Refugees, Immigrants and Education in the Global South, which includes six chapters authored or coauthored by TC graduates or doctoral students, questions the distinctions between "immigrant" and "refugee."

Lesley Bartlett, Associate Professor of Education, and Ameena Ghaffar-Kucher (Ed.D. '08), a Senior Lecturer at the University of Pennsylvania, will receive the 2014 Jackie Kirk Outstanding Book Award from the Comparative and International Education Society (CIES) for  Refugees, Immigrants and Education in the Global South (Routledge, 2013). Six of the fifteen chapters in the volume were authored or co-authored by graduates or doctoral students from Teachers College.

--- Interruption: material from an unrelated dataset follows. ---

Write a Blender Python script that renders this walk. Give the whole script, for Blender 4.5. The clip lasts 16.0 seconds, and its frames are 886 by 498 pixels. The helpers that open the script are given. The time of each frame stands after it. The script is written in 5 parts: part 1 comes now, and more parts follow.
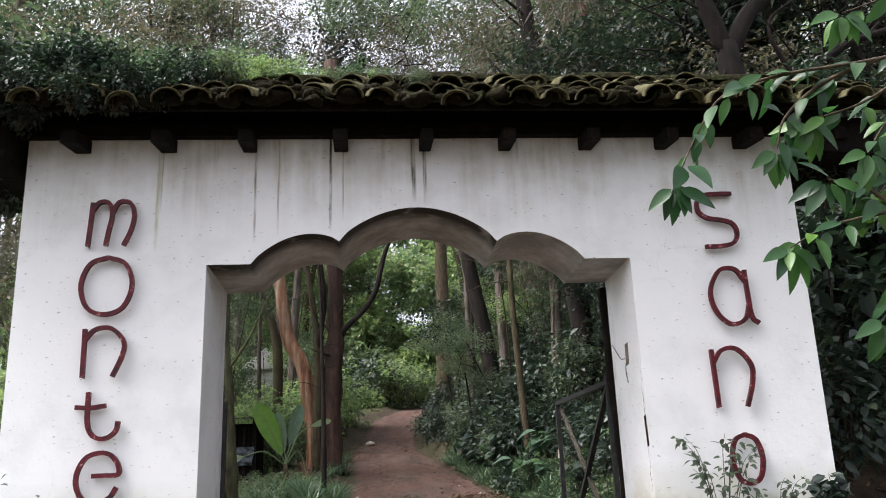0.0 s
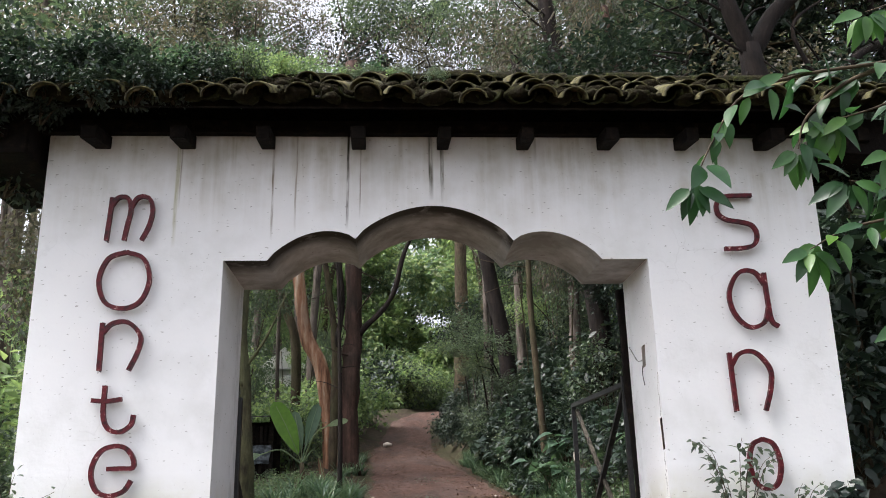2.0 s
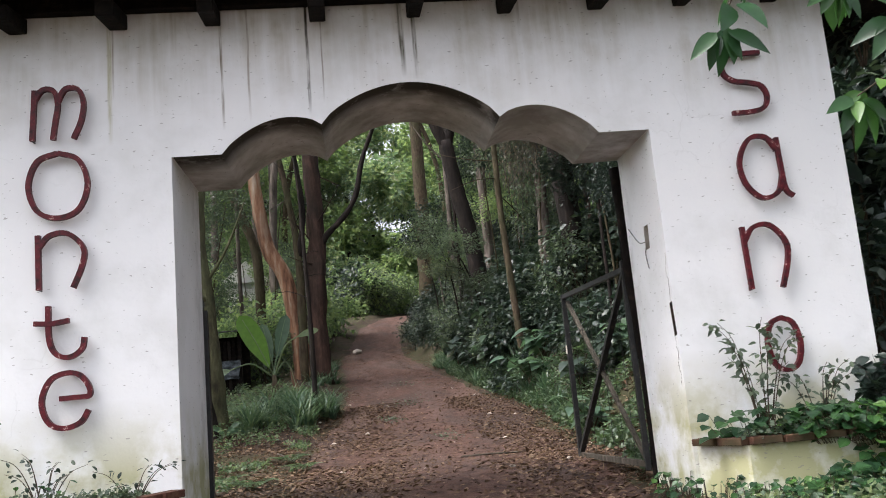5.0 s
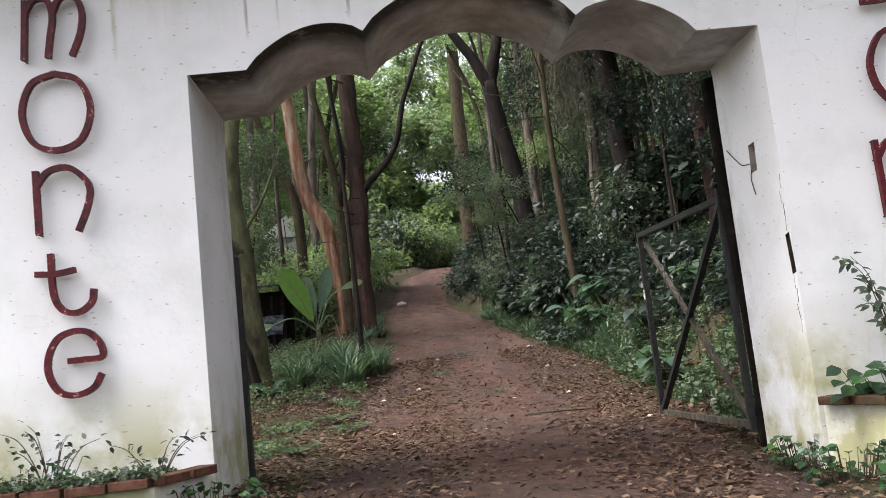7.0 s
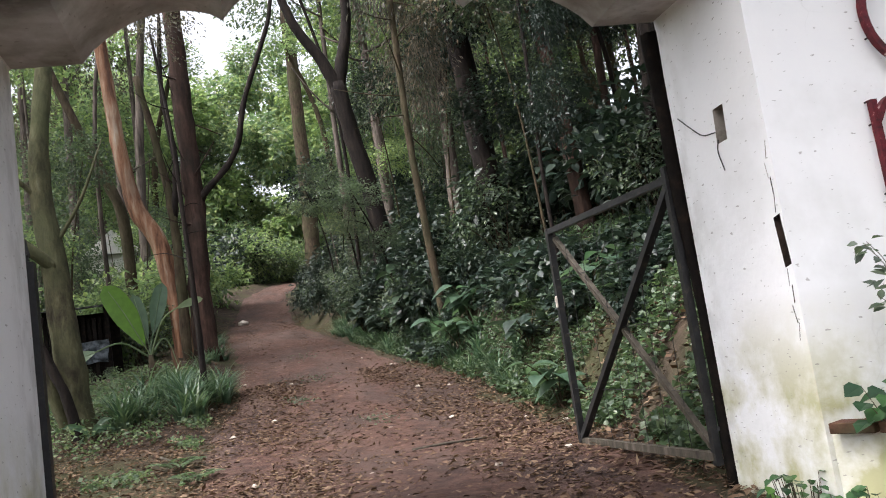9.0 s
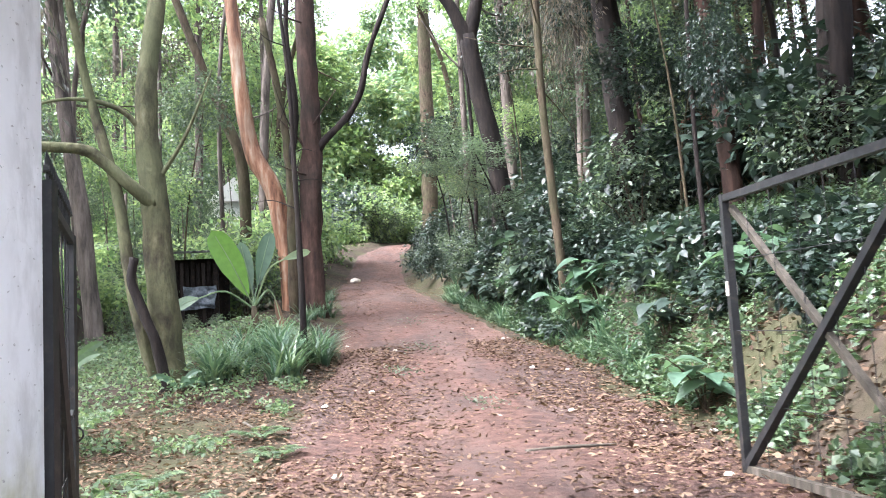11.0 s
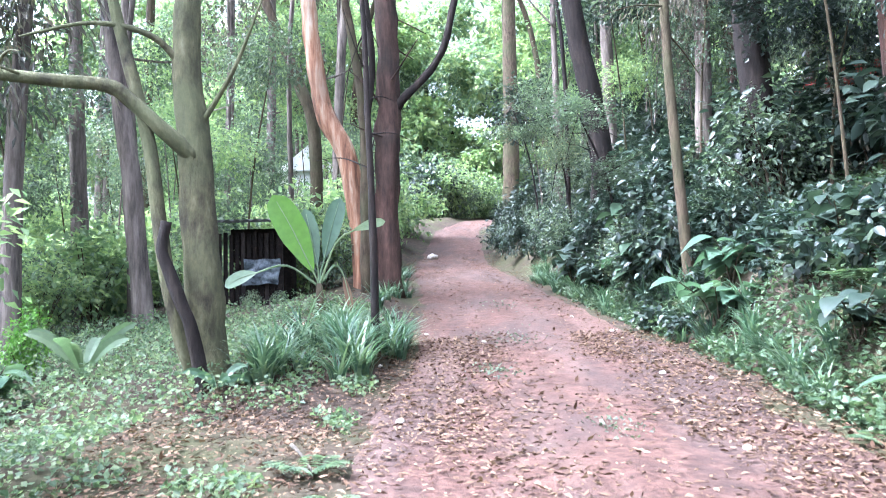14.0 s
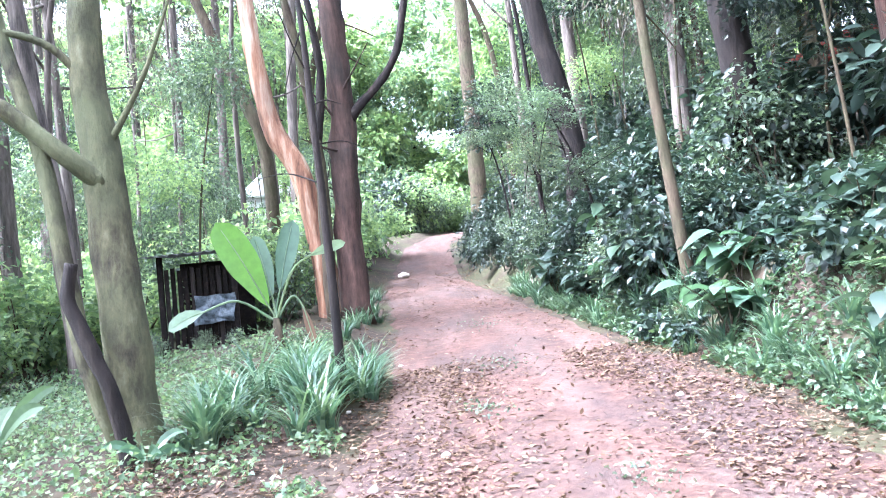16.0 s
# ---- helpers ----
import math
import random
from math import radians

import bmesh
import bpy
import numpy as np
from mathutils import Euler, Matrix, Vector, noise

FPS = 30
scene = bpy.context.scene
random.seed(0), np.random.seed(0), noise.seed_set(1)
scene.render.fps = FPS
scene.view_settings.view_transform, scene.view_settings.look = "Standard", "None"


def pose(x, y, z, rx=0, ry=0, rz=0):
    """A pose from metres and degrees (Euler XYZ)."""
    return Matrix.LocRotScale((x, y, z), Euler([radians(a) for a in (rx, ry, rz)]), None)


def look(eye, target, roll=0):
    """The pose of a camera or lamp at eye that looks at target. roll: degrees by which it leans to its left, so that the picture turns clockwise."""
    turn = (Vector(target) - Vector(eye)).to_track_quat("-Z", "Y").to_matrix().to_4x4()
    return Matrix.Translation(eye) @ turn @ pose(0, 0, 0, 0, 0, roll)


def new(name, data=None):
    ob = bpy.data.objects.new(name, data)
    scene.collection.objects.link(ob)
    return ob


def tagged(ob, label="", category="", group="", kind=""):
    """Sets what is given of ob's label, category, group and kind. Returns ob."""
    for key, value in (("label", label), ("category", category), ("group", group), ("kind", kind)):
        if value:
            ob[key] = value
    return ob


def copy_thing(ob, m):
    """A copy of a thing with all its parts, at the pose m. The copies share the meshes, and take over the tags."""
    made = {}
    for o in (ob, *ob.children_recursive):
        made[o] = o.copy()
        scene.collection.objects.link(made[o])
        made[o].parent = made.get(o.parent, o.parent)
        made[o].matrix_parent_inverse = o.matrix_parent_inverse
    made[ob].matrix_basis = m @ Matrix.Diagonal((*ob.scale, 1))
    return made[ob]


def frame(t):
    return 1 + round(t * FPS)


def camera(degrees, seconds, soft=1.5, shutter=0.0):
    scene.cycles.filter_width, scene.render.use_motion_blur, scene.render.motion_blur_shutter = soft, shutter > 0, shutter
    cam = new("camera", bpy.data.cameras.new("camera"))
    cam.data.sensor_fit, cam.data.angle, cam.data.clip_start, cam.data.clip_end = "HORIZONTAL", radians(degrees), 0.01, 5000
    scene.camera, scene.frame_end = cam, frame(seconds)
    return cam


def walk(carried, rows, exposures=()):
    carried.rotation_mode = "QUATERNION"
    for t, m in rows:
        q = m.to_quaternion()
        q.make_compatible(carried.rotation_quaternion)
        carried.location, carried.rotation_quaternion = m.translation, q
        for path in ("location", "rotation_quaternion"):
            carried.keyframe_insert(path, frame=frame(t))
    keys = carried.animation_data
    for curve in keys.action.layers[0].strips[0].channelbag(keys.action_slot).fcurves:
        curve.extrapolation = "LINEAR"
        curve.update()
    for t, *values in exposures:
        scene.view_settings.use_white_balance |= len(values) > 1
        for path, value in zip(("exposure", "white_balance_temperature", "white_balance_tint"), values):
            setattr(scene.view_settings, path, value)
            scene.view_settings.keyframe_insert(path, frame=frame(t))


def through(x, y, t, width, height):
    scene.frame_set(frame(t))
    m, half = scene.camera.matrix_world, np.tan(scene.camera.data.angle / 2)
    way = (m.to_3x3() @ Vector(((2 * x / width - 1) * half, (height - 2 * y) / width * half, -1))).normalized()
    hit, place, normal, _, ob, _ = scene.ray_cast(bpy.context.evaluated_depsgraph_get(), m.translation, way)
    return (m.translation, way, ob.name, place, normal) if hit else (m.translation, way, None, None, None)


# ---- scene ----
cam = camera(55.1, 16.0, soft=0.85, shutter=0.35)
PATH = [
    (0, (-0.449, -7.696, 0.72), (-0.288, -5.786, 1.29), -2.3),
    (0.5, (-0.464, -7.685, 0.717), (-0.348, -5.763, 1.258), -0.8),
    (1, (-0.444, -7.681, 0.716), (-0.372, -5.757, 1.254), -1.6),
    (1.5, (-0.429, -7.672, 0.697), (-0.346, -5.751, 1.249), -0.7),
    (2, (-0.413, -7.666, 0.691), (-0.299, -5.755, 1.268), -1.2),
    (2.5, (-0.381, -7.665, 0.693), (-0.244, -5.768, 1.31), -2.3),
    (3, (-0.379, -7.577, 0.689), (-0.213, -5.67, 1.268), -3.2),
    (3.5, (-0.417, -7.457, 0.697), (-0.235, -5.541, 1.239), -3.5),
    (4, (-0.486, -7.216, 0.736), (-0.252, -5.294, 1.239), -6.9),
    (4.5, (-0.551, -6.99, 0.754), (-0.308, -5.05, 1.176), -5.5),
    (4.7, (-0.567, -6.91, 0.753), (-0.336, -4.961, 1.14), -5.3),
    (6.8, (-0.66, -5.804, 0.813), (-0.586, -3.826, 1.102), -5.5),
    (7, (-0.679, -5.66, 0.806), (-0.576, -3.679, 1.06), -6.1),
    (7.5, (-0.687, -5.297, 0.842), (-0.525, -3.324, 1.124), -1.1),
    (8, (-0.845, -4.95, 0.819), (-0.653, -2.983, 1.13), -4.7),
    (8.2, (-0.854, -4.703, 0.863), (-0.486, -2.761, 1.162), -8.2),
    (10.3, (-0.916, -3.139, 0.956), (-0.375, -1.222, 1.131), -7.2),
    (10.5, (-0.827, -2.96, 0.959), (-0.316, -1.036, 1.152), -4.0),
    (11, (-0.7, -2.545, 1.039), (-0.497, -0.565, 1.237), -3.2),
    (11.5, (-0.647, -2.062, 1.088), (-0.422, -0.089, 1.32), -5.1),
    (12, (-0.75, -1.802, 1.092), (-0.574, 0.184, 1.252), -5.4),
    (12.5, (-0.768, -1.267, 1.123), (-0.84, 0.726, 1.265), -2.5),
    (13, (-0.765, -0.946, 1.086), (-0.999, 1.035, 1.228), -3.3),
    (13.5, (-0.842, -0.417, 1.125), (-0.878, 1.58, 1.224), -5.3),
    (14, (-0.829, 0.049, 1.217), (-0.803, 2.043, 1.369), -1.5),
    (14.5, (-0.872, 0.407, 1.255), (-0.93, 2.396, 1.456), -4.0),
    (15, (-0.895, 0.86, 1.274), (-0.782, 2.848, 1.462), -6.5),
    (15.5, (-0.843, 1.242, 1.331), (-0.683, 3.227, 1.512), -3.1),
    (15.9, (-0.801, 1.518, 1.378), (-0.701, 3.508, 1.55), -6.2),
    (16, (-0.768, 1.568, 1.373), (-0.672, 3.557, 1.556), -6.2),
]
EXPOSURES = [(0.0, 1.12, 6410, 13.5), (4.7, 1.12, 6410, 13.5), (8.2, 1.17, 6510, 13.5), (10.3, 2.0, 6190, 14.5), (11.0, 2.75, 5940, 15.5), (11.5, 3.1, 5640, 15.5), (12.0, 3.1, 5590, 16.5), (13.0, 3.17, 5520, 17.5), (13.5, 3.12, 5130, 15.0), (14.0, 3.22, 5260, 16.0), (14.5, 3.32, 5260, 17.0), (15.0, 3.27, 5260, 17.0), (16.0, 3.62, 5260, 17.0)]
walk(cam, [(t, look(eye, target, roll)) for t, eye, target, roll in PATH], EXPOSURES)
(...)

The Kirk Award was created in 2010 to honor the professional life of Jackie Kirk, a McGill University faculty member killed in Afghanistan while on a humanitarian aid mission, and her deep commitments to work on gender and education and education in conflict. The award will be formally presented to Bartlett, Ghaffar-Kucher, and affiliated authors next week at the 2010 CIES meeting in Toronto.

The award committee members called Refugees, Immigrants, and Education in the Global South “an important contribution to the debate on education and migration,” calling it “theoretically sophisticated, well developed and intellectually coherent” and praising it for drawing upon “rich ethnographic research approaches”  and contributing
“a wealth of new insights into the cross-cutting issues of gender, education, migration and conflict.”   

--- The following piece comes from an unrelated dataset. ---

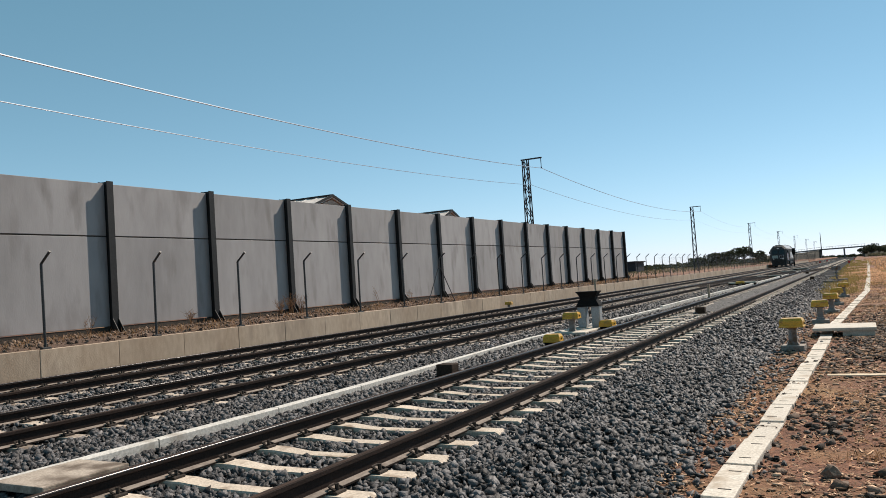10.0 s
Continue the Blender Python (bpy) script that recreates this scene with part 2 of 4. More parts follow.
# ---- mesh tools ----
class Shape:
    """Gathers vertices and faces into one mesh."""
    def __init__(self):
        self.v, self.f = [], []

    def add(self, verts, faces):
        k = len(self.v)
        self.v.extend(tuple(p) for p in verts)
        self.f.extend(tuple(i + k for i in q) for q in faces)
        return self

    def box(self, c, s, bevel=0.0, m=None):
        """Centre, size; bevel rounds its edges."""
        if bevel:
            bm = bmesh.new()
            bmesh.ops.create_cube(bm, size=1, matrix=Matrix.Diagonal((*s, 1)))
            bmesh.ops.bevel(bm, geom=bm.edges[:], offset=bevel, segments=2, profile=0.6, affect="EDGES")
            bm.verts.index_update()
            vs = [p.co + Vector(c) for p in bm.verts]
            fs = [[q.index for q in fc.verts] for fc in bm.faces]
            bm.free()
        else:
            x, y, z = (k / 2 for k in s)
            vs = [Vector(c) + Vector(p) for p in ((-x, -y, -z), (x, -y, -z), (x, y, -z), (-x, y, -z), (-x, -y, z), (x, -y, z), (x, y, z), (-x, y, z))]
            fs = [(0, 3, 2, 1), (4, 5, 6, 7), (0, 1, 5, 4), (1, 2, 6, 5), (2, 3, 7, 6), (3, 0, 4, 7)]
        if m is not None:
            vs = [m @ p for p in vs]
        return self.add(vs, fs)

    def span(self, a, b, bevel=0.0):
        """A box from its lowest to its highest corner."""
        return self.box([(p + q) / 2 for p, q in zip(a, b)], [q - p for p, q in zip(a, b)], bevel)

    def tube(self, a, b, r, r2=None, n=8, caps=True):
        a, b = Vector(a), Vector(b)
        d = (b - a).normalized()
        u = d.orthogonal().normalized()
        w = d.cross(u)
        r2 = r if r2 is None else r2
        ring = [(math.cos(2 * math.pi * i / n), math.sin(2 * math.pi * i / n)) for i in range(n)]
        vs = [a + (u * c + w * s) * r for c, s in ring] + [b + (u * c + w * s) * r2 for c, s in ring]
        fs = [(i, (i + 1) % n, n + (i + 1) % n, n + i) for i in range(n)]
        if caps:
            fs += [tuple(range(n))[::-1], tuple(range(n, 2 * n))]
        return self.add(vs, fs)

    def chain(self, pts, r, n=6, taper=1.0):
        k = len(pts) - 1
        for i in range(k):
            self.tube(pts[i], pts[i + 1], r * (1 - (1 - taper) * i / k), r * (1 - (1 - taper) * (i + 1) / k), n)
        return self

    def loft(self, rings, caps=True):
        n = len(rings[0])
        vs = [p for r in rings for p in r]
        fs = []
        for k in range(len(rings) - 1):
            for i in range(n):
                j = (i + 1) % n
                fs.append((k * n + i, k * n + j, (k + 1) * n + j, (k + 1) * n + i))
        if caps:
            fs += [tuple(range(n))[::-1], tuple(range(len(vs) - n, len(vs)))]
        return self.add(vs, fs)

    def mesh(self, name, mat, smooth=False):
        me = bpy.data.meshes.new(name)
        me.from_pydata(self.v, [], self.f)
        me.materials.append(mat)
        bm = bmesh.new()
        bm.from_mesh(me)
        bmesh.ops.recalc_face_normals(bm, faces=bm.faces[:])
        bm.to_mesh(me)
        bm.free()
        if smooth:
            me.shade_smooth()
            me.set_sharp_from_angle(angle=radians(38))
        return me


def part(name, shape, mat, parent=None, label="", smooth=False):
    me = shape if isinstance(shape, bpy.types.Mesh) else shape.mesh(name, mat, smooth)
    ob = new(name, me)
    if parent:
        ob.parent = parent
    return tagged(ob, label)


def thing(name, x, y, z, label, category, group="", kind="", turn=0.0):
    ob = new(name)
    ob.empty_display_size = 0.1
    ob.matrix_basis = pose(x, y, z, 0, 0, turn)
    return tagged(ob, label, category, group, kind)


def solid(name, shape, mat, label, category="", group="", kind="", smooth=False):
    return tagged(part(name, shape, mat, None, label, smooth), "", category, group, kind)


def raw_mesh(name, verts, faces, mat, smooth=False):
    """A large mesh from arrays; all faces have as many corners."""
    me = bpy.data.meshes.new(name)
    verts, faces = np.asarray(verts, np.float32), np.asarray(faces, np.int32)
    me.vertices.add(len(verts))
    me.vertices.foreach_set("co", verts.ravel())
    k = faces.shape[1]
    me.loops.add(faces.size)
    me.loops.foreach_set("vertex_index", faces.ravel())
    me.polygons.add(len(faces))
    me.polygons.foreach_set("loop_start", np.arange(0, faces.size, k, dtype=np.int32))
    me.update(calc_edges=True)
    me.materials.append(mat)
    if smooth:
        me.shade_smooth()
    return me


rng = np.random.default_rng(7)
RAIL_Z, GAUGE = 0.38, 1.74
TRACKS = (("near", -4.72), ("middle", -9.61), ("far", -13.63))


def bed_height(x):
    """The ballast's top across the line."""
    return np.interp(x, [-15.7, -15.1, -14.9, -12.35, -12.1, -11.6, -11.1, -10.9, -8.3, -8.1, -7.2, -6.6, -6.05, -5.9, -3.6, -3.4, -2.9, -1.75, -1.4],
                     [0.10, 0.16, 0.18, 0.18, 0.17, 0.12, 0.17, 0.18, 0.18, 0.16, 0.11, 0.11, 0.15, 0.138, 0.138, 0.165, 0.13, -0.03, -0.06])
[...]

In the words of nominator Erin Murphy-Graham of the University of California at Berkeley, a key contention of Refugees, Immigrants, and Education in the Global South is that “the definition of who ‘counts’ as a refugee is in need of serious attention.” She praises the book for identifying “a vital new line of inquiry within the fields of education, migration, and development studies: migration and education” and for examining “the role of schooling in incorporating or further marginalizing (im)migrant and displaced populations.”

“In their introduction to the volume, Bartlett and Ghaffar-Kucher argue that the distinction between immigrant and refugee is overstated and that ethnographic attention to the ‘lived experiences of mobile people reveals the permeability of these categories,’” Murphy writes. “In their own words, ‘conventional thought assumes that a refugee is pushed out of his or her country by political concerns, whereas an immigrant or migrant is pulled to another country, largely by economic motivations. Documented refugees may receive support from resettlement agencies in the form of economic support, employment services, education, and psychological services, whereas immigrants and undocumented refugees are largely left to fend for themselves, unless they are fortunate enough to find NGOs offering such assistance.’ Thus, the process of denying or granting refugee status is fraught with complications and shaped by political decisions.”